Page MenuHomePhabricator

Scap deployments to mw-on-k8s timing out
Closed, ResolvedPublic

Description

Seen today during the train presync for 1.42.0-wmf.21 (executed manually during morning UTC window)

Backscroll: P58470

Unlike T359114 the timeouts didn't get as far as parsoid and already happened for the K8s testservers:

STDERR:
  WARNING: Kubernetes configuration file is group-readable. This is insecure. Location: /etc/kubernetes/mw-debug-deploy-eqiad.config
  Error: UPGRADE FAILED: release pinkunicorn failed, and has been rolled back due to atomic being set: timed out waiting for the condition

COMBINED OUTPUT:
  WARNING: Kubernetes configuration file is group-readable. This is insecure.

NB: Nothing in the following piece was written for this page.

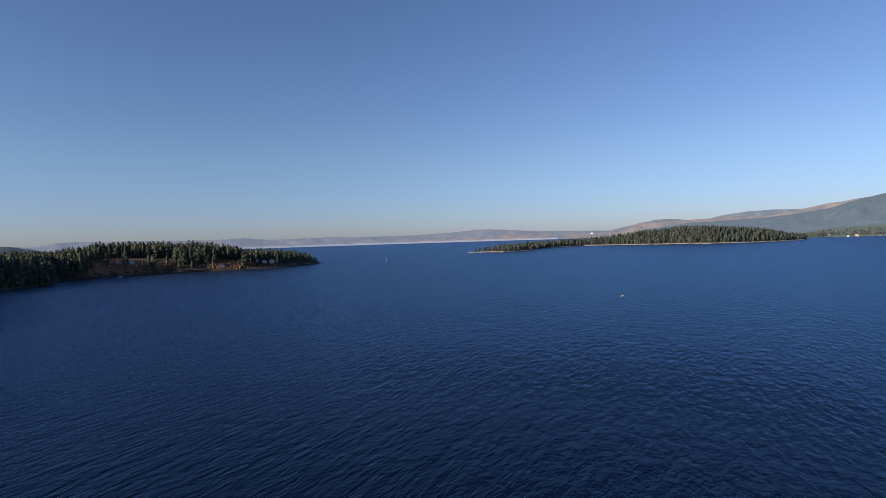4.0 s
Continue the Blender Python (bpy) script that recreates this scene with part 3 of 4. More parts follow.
x, y, z, s = sized(x, y, 0.3, 0.85, rs, 1.0, 0.2)
plant("bay_edge_wood", [(a, b, c, d, rs.uniform(0, 6.3), rs.randint(5)) for a, b, c, d in zip(x, y, z, s)], MID, BAY_TREES, "dark young conifers crowding the edge of the bay")
x, y = scatter(7.6, 312, 358, 620, 1110, rs, 1.0)
ok = np.hypot(x, y) < np.interp(bearing_of(x, y), (-46, -16, -10, 0, 6), (740, 780, 930, 1010, 1110))
x, y = x[ok], y[ok]
x, y, z, s = sized(x, y, 0.55, 1.6, rs, 3.4)
lift = (rs.rand(len(x)) < 0.10) & (bearing_of(x, y) < -4)
s = np.where(lift, s * rs.uniform(1.05, 1.3, len(x)), s)
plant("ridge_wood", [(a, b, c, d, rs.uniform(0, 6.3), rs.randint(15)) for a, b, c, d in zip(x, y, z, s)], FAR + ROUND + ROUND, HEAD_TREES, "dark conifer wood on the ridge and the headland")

x, y = scatter(6.8, 355, 382, 840, 1130, rs, 4.0)
x, y, z, s = sized(x, y, 0.42, 1.5, rs, 3.2, 0.2)
plant("headland_wood", [(a, b, c, d, rs.uniform(0, 6.3), rs.randint(15)) for a, b, c, d in zip(x, y, z, s)], FAR + ROUND + ROUND, HEAD_TREES, "dark dense conifer wood on the headland")

# ---- the wooded spit across the water ----
SPIT = [at(b, d)[:2] for b, d in ((36.6, 1407), (38.9, 1412), (40.4, 1375), (43.1, 1452), (44.2, 1523), (45.1, 1640), (46.1, 1756), (48.6, 1862), (51.5, 1848), (54.4, 1809), (57.4, 1796), (60.4, 1762), (63.4, 1796), (66.4, 1895), (67.9, 2022), (68.3, 2100), (66, 2230), (56, 2130), (46, 1960), (41, 1600))]
SPIT_LINE = [(36.6, -1.44), (37.9, -1.16), (40.2, -0.87), (42.0, -0.77), (43.1, -0.58), (44.7, -0.35), (48.1, -0.22), (49.8, -0.1), (51.5, -0.03), (53.3, 0.14), (56.2, 0.25), (57.7, 0.43), (58.7, 0.46), (61, 0.35), (63.4, 0.16), (66.4, -0.04), (68.2, -0.39)]


def spit_height(x, y):
    s = shore_distance(x, y, SPIT)
    b, r = bearing_of(x, y), np.hypot(x, y)
    top = EYE.z + r * np.tan(np.radians(np.interp(b, *np.array(SPIT_LINE).T))) - 15
    return np.where(s > 0, np.clip(top, 1.2, 48) * np.clip(s / 130, 0, 1) ** 1.2 + np.clip(s / 6, 0, 1) * 1.0, np.maximum(s * 0.2, -3))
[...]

Location: /etc/kubernetes/mw-debug-deploy-eqiad.config
  Error: UPGRADE FAILED: release pinkunicorn failed, and has been rolled back due to atomic being set: timed out waiting for the condition

11:30:12 Finished Running helmfile -e eqiad --selector name=pinkunicorn apply in /srv/deployment-charts/helmfile.d/services/mw-debug (duration: 10m 12s)
11:30:12 K8s deployment to stage testservers failed: K8s deployment had the following errors:
 codfw: Deployment of mw-misc-main failed: Command '['helmfile', '-e', 'codfw', '--selector', 'name=main', 'apply']' returned non-zero exit status 1.
Deployment of mw-debug-pinkunicorn failed: Command '['helmfile', '-e', 'codfw', '--selector', 'name=pinkunicorn', 'apply']' returned non-zero exit status 1.
eqiad: Deployment of mw-misc-main failed: Command '['helmfile', '-e', 'eqiad', '--selector', 'name=main', 'apply']' returned non-zero exit status 1.
Deployment of mw-debug-pinkunicorn failed: Command '['helmfile', '-e', 'eqiad', '--selector', 'name=pinkunicorn', 'apply']' returned non-zero exit status 1.
11:30:12 Rolling back to prior state...

Also, no spike of resource requests can be seen at https://grafana-rw.wikimedia.org/d/pz5A-vASz/kubernetes-resources?orgId=1&var-ds=thanos&var-site=codfw&var-prometheus=k8s&from=now-24h&to=now during that period (which would have been surprising for the testservers anyway):

image.png (332×921 px, 18 KB)

image.png (332×921 px, 24 KB)

Event Timeline

This was caused by an error with the php-fpm image introduced in https://gerrit.wikimedia.org/r/c/operations/docker-images/production-images/+/994764
@jijiki is reverting this change and rebuilding the image, and doing a full rebuild of the mediawiki images following that.

Clement_Goubert claimed this task.

This is now resolved and the train is proceeding.